Daily Kos

An Attemp at Issue Discussion - Immigration

Sun Feb 24, 2008 at 10:18:58 AM PDT

I missed it and it has now been covered up by the primary wars. It was a very fine article on the issue of immigration entitled South of the Border: Another view on immigration that discussed the actual economic issues as opposed to the usual posturing bull manure.  The point (as interpreted by me) was that the immigration problem can only be cured by curing the poverty that exists south of our borders.  The point was also made that NAFTA and other, so called, trade agreements have made matters a lot worse.  And in focusing on this latter point we may be able to develop an understanding of what will be necessary to address the former (the curing of the poverty).  So I will get the bad stuff out of the way first:  The culture of those living south of the border seems to produce a very high birth rate and a very large population.  And there is very little that the American people can do about that unless  education provides an answer.  But this actually brings us to the positive part of this diary.  Read on, McDuff...

While most of us were asleep and/or tending to our own corn patch, NAFTA, snuck by us as a simple trade agreement that would allow the industrialization of Mexico.  The removal of tariffs was sold as a way to create jobs in Mexico thereby relieving the poverty of Mexico and allowing the people of Mexico to stay in their homeland and have a productive and rewarding life.  It was all sweetness and light and a win win deal.

But NAFTA was not just the removal of tariffs. If that were the case then NAFTA, sold as an INCREASE in jobs in Mexico would have been a limited "success".  As it turned out even this claim was a lie in that the result of removing the tariffs, far from creating additional job opportunities, simply outsourced American jobs to Mexico ("that giant sucking sound").  The worst of it was not ever discussed and thus never considered by the American people:  NAFTA allowed  the free use of financial capital and the consolidation and unemployment that went with it especially in the agricultural sector. The result of that was the consolidation and mechanization of small farms that resulted in unemployment for a great many agricultural workers.  Meanwhile, other "free trade" agreements moved manufacturing jobs from Mexico to China.  The result was an outsourcing of the American manufacturing livelihood to Mexico for only a very brief instant before the those jobs ended up in other locales.

If you want to put the genie back in the bottle there is a way to do it.  It cannot be done by the American people however and it cannot be done as long as Chavez of Venezuela is being painted as Satan incarnate.  And there is no way in hell that a Republican party will tolerate it.  Because part of the solution is a higher degree of what American pseudo-capitalists will term "socialism "in Mexico.  To put the point quite finely, the egalitarian redistribution of resource extraction revenue and land rents will do more to alleviate the problems in Mexico than anything else could ever do.  The consolidated farms must be pseudo nationalized and the corruption that pervades the national oil company must cease. The pseudo-nationalization of the farms is a rather simple matter.  It amounts to a national ad valorem tax on the value of land and use of the proceeds to grant a monthly citizen's dividend in equal share to all the citizens of Mexico.  What this does is to redistribute a major portion of the gains from consolidation and mechanization to the citizens instead of sending those gains to Wall Street USA.  In the broader sense it delivers the birthright of all Mexican citizens to them (it is their land and their oil) and so long as there is still a profit for actual farming and oil extraction then those enterprises will continue.  And the profit need not be very much.

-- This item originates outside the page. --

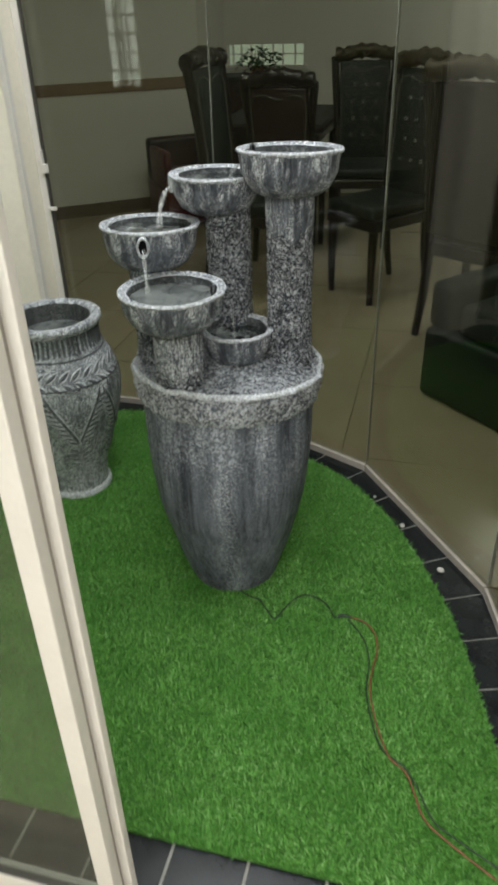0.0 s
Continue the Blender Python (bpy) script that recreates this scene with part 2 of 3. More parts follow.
def lathe(profile, segs=64, warp=None, close=False):
    """A surface turned round z. profile: (radius, height) pairs; warp moves each point along its radius."""
    v, f, n = [], [], len(profile)
    for i in range(segs):
        a = 2 * math.pi * i / segs
        for r, z in profile:
            d = warp(a, r, z) if warp else 0.0
            v.append(((r + d) * math.cos(a), (r + d) * math.sin(a), z))
    for i in range(segs):
        j = (i + 1) % segs
        for k in range(n if close else n - 1):
            m = (k + 1) % n
            f.append((i * n + k, j * n + k, j * n + m, i * n + m))
    return v, f


def disc(r, z, segs=48, wave=0.0):
    v, f, rings = [(0, 0, z)], [], 8
    for k in range(1, rings + 1):
        for i in range(segs):
            a = 2 * math.pi * i / segs
            p = Vector((r * k / rings * math.cos(a), r * k / rings * math.sin(a), z))
            p.z += wave * noise.noise(p * 30) * (k < rings)
            v.append(tuple(p))
    for i in range(segs):
        j = (i + 1) % segs
        f.append((0, 1 + i, 1 + j))
        for k in range(rings - 1):
            a, b = 1 + k * segs, 1 + (k + 1) * segs
            f.append((a + i, b + i, b + j, a + j))
    return v, f


def tube(points, radius, segs=8):
    """A round tube along points; radius is one number or one for each point."""
    pts = [Vector(p) for p in points]
    rad = radius if isinstance(radius, (list, tuple)) else [radius] * len(pts)
    v, f, last = [], [], None
    for k, p in enumerate(pts):
        d = (pts[min(k + 1, len(pts) - 1)] - pts[max(k - 1, 0)]).normalized()
        side = d.cross(last if last else (Vector((0, 0, 1)) if abs(d.z) < 0.9 else Vector((1, 0, 0)))).normalized()
        up = side.cross(d)
        last = up
        for i in range(segs):
            a = 2 * math.pi * i / segs
            v.append(tuple(p + (side * math.cos(a) + up * math.sin(a)) * rad[k]))
    for k in range(len(pts) - 1):
        for i in range(segs):
            j = (i + 1) % segs
            f.append((k * segs + i, k * segs + j, (k + 1) * segs + j, (k + 1) * segs + i))
    f += [tuple(range(segs))[::-1], tuple(range((len(pts) - 1) * segs, len(pts) * segs))]
    return v, f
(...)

But let us suppose that I am wrong (which I am not).  If I am wrong the land will be abandoned by Wall Street and go back to the small farms economy.  For the Mexican people there just isn't a downside on this deal.  Believe me when I tell you (and on this I admit I am guessing), the people who become migrant workers do not own the farmland.  But then again, I don't really KNOW that the sun will rise in the east tomorrow.

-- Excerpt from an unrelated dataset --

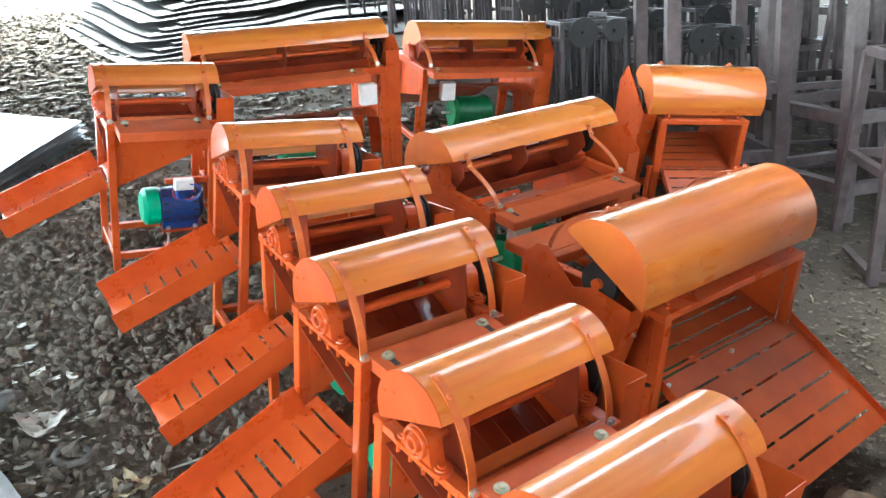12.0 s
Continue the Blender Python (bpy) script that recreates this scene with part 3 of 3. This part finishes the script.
l1 = large_thresher(0.77, 0.655, 0.48, (0.165, 0.085, 0.17, 36, 198, -0.112, 0.845), (-0.413, 0.162), 3, True, True, True, 0.394, "green", "large orange thresher with three-column slotted deck on the bank", 0.035, 0.033, hinge_y=0.008, peak=0.1, under=True, rail_d=0.06)
l1.matrix_basis = lean(1.1, 1.376, 0.187, 8.38, 1.4, 4.17) @ pose(0.035, 0, 0)
BACK = dict(leave=22, table_d=0.113, table_x=0.03)
l2 = large_thresher(0.77, 0.56, 0.48, (0.15, 0.05, 0.17, 34, 190, -0.17, 0.81), (-0.40, 0.08), 3, True, True, True, 0.3, "green", "large orange thresher turned to show its feeding table", **BACK)
l2.matrix_basis = lean(2.049, 2.878, 0.448, 11.47, -0.02, -177.46) @ pose(0, 0, 0.045)
l3 = large_thresher(0.93, 0.66, 0.48, (0.18, 0.04, 0.165, 28, 208, -0.1, 0.95), (-0.40, 0.08), 3, True, True, True, 0.3, "green", "wide orange thresher with feeding table and white switch box", leave=22, table_d=0.135, table_x=0.12, box_x=0.05)
l3.matrix_basis = lean(1.856, 4.251, 0.832, 7.36, -1.61, 167.26) @ pose(-0.04, 0, -0.045)
l4 = large_thresher(0.77, 0.53, 0.48, (0.18, 0.06, 0.165, 28, 208, -0.17, 0.745), (-0.40, 0.08), 3, True, True, True, 0.28, "green", "orange thresher with feeding table before steel stands", **BACK)
l4.matrix_basis = lean(3.127, 4.41, 0.729, 10.1, 2.39, 165.95) @ pose(0, 0, 0.06)
l5 = large_thresher(0.44, 0.575, 0.44, (0.16, 0.085, 0.15, 28, 208, -0.07, 0.535), (-0.3, 0.12), 1, True, True, True, 0.3, None, "narrow orange thresher with slotted deck by steel frames", 0.03)
l5.matrix_basis = lean(2.774, 2.733, 0.48, 10.89, 0.65, -28.56) @ pose(-0.015, 0, 0)
r0 = large_thresher(0.9, 0.975, 0.62, (0.22, 0.075, 0.19, 28, 200, 0.02, 1.0), (-0.22, 0.56), 3, False, True, True, 0.7, None, "tall orange thresher with long belt guard", 0.1, table=False, leg_w=0.05)
for z in (0.36, 0.73):
    part("cross_rail", bar(B(), (0.0, 0.02, z), (0.0, 0.594, z), 0.024, 0.03), PANEL, r0)
g = part("belt_guard", prism(B(), [(0.022, 0.17), (-0.04, 1.19), (0.355, 1.19), (0.35, 0.17)], "x", -0.152, -0.1495), REDP, r0)
part("guard_front", prism(B(), [(-0.1493, 0.17), (-0.1493, 1.03), (-0.06, 0.965), (-0.02, 0.9), (-0.02, 0.17)], "y", -0.012, -0.0095), PANEL, g)
part("guard_back", box(B(), -0.1493, -0.02, 0.3475, 0.35, 0.17, 1.19), PANEL, g)
bolt(g, (-0.05, -0.013, 0.8), (0, -1, 0), 0.008, ZINC)
bolt(g, (-0.05, -0.013, 0.3), (0, -1, 0), 0.008, ZINC)
mt = motor(r0, 0.07, 0.36, 0.03, 0.52, 0.085, GREEN)
part("motor_bracket", prism(B(), arc_pts((0.04, 0.36), 0.085, 0, 345, 23), "x", 0.12, 0.16, True), GREEN, mt)
lb = part("stop_plate", box(B(), 0.1168, 0.1192, 0.012, 0.068, 0.345, 0.377), WHITE, mt, "small white label with red lettering")
cu = bpy.data.curves.new("lettering", "FONT")
cu.body, cu.size, cu.align_x, cu.align_y = "STOP", 0.022, "CENTER", "CENTER"
tmp = bpy.data.objects.new("lettering", cu)
me = bpy.data.meshes.new_from_object(tmp)
bpy.data.objects.remove(tmp)
me.materials.append(WIRER)
ob = new("lettering", me)
ob.parent = lb
ob.matrix_basis = pose(0.1162, 0.04, 0.361, 90, 0, -90)
part("name_plate", box(B(), 0.15, 0.185, 0.0, 0.06, 0.6065, 0.608, 0.0), WHITE, mt)
part("base_rail", bar(B(), (-0.02, -0.05, 0.038), (-0.02, 0.64, 0.038), 0.05, 0.076), PANEL, r0)
r0.matrix_basis = lean(1.546, -0.057, 0.071, -3.2, -0.1, 11.87)


# ---- unseen roofs and walls, added to shape the light ----
def roof(name, x0, x1, y0, y1, z0, z1, label):
    """Corrugated sheet: waves of 0.15 m along x, falling from y1 to y0."""
    n_w = round((x1 - x0) / 0.075)
    rows = []
    for y, z in ((y0, z0), (y1, z1)):
        for d in (0.0, 0.003):
            rows.append([(x0 + (x1 - x0) * i / n_w, y, z + d + 0.014 * (i % 2)) for i in range(n_w + 1)])
    vs, w = [v for r in rows for v in r], n_w + 1
    fs = [(i, i + 1, 2 * w + i + 1, 2 * w + i) for i in range(n_w)] + [(w + i, 3 * w + i, 3 * w + i + 1, w + i + 1) for i in range(n_w)]
    me = bpy.data.meshes.new(name)
    me.from_pydata(vs, [], fs)
    me.materials.append(CEIL)
    return tagged(new(name, me), label, "roof", "", "structure")


unseen_roof = roof("unseen_roof", -7.0, 3.0, -6.6, 1.6, 3.1, 3.35, "unseen corrugated sheet roof of the open shed, placed to shape the light")
unseen_roof_2 = roof("unseen_roof_2", -7.0, 1.75, 1.65, 8.0, 3.4, 3.6, "unseen corrugated sheet roof added at the back to hold off sky light")
# opening left before these sheets, added for bright bands on the hoods
unseen_roof_4 = roof("unseen_roof_4", 1.75, 3.1, 2.15, 8.0, 3.42, 3.6, "unseen roof sheets cut short to let sky light onto the hoods")
unseen_roof_5 = roof("unseen_roof_5", 3.1, 15.0, 1.65, 8.0, 3.4, 3.6, "unseen corrugated sheet roof added at the back to hold off sky light")
unseen_roof_3 = roof("unseen_roof_3", 3.6, 15.0, -6.6, 1.6, 3.1, 3.35, "unseen corrugated sheet roof added to the east to darken the ground there")
# walls out of view, added to block light from the south and east
unseen_wall_south = thing("unseen_wall_south", box(B(), -7.0, 2.95, -6.6, -6.4, -0.3, 1.5), BLOCK, "unseen low grey block wall added to cut light from the south", "wall", "", "structure")
unseen_wall_east = thing("unseen_wall_east", box(B(), 2.35, 2.55, -6.38, -0.6, -0.3, 3.05), BLOCK, "unseen bare grey block wall added to shade the east side", "wall", "", "structure")
unseen_wall_east_2 = thing("unseen_wall_east_2", box(B(), 2.55, 2.75, -0.6, 1.0, -0.3, 2.4), BLOCK, "unseen lower block wall added to shade the east side", "wall", "", "structure")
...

Land rent and the value of oil is the result of population growth (demand).  There is no "supply side" of this equation in that the amount of natural resources is "fixed". No amount of investment or labor will create any more land or oil.  And as the value of the resource is determined purely by demand while the supply is totally inelastic, then proceeds from the use of the resource belong to the entire population within the sovereignty where the resource is located.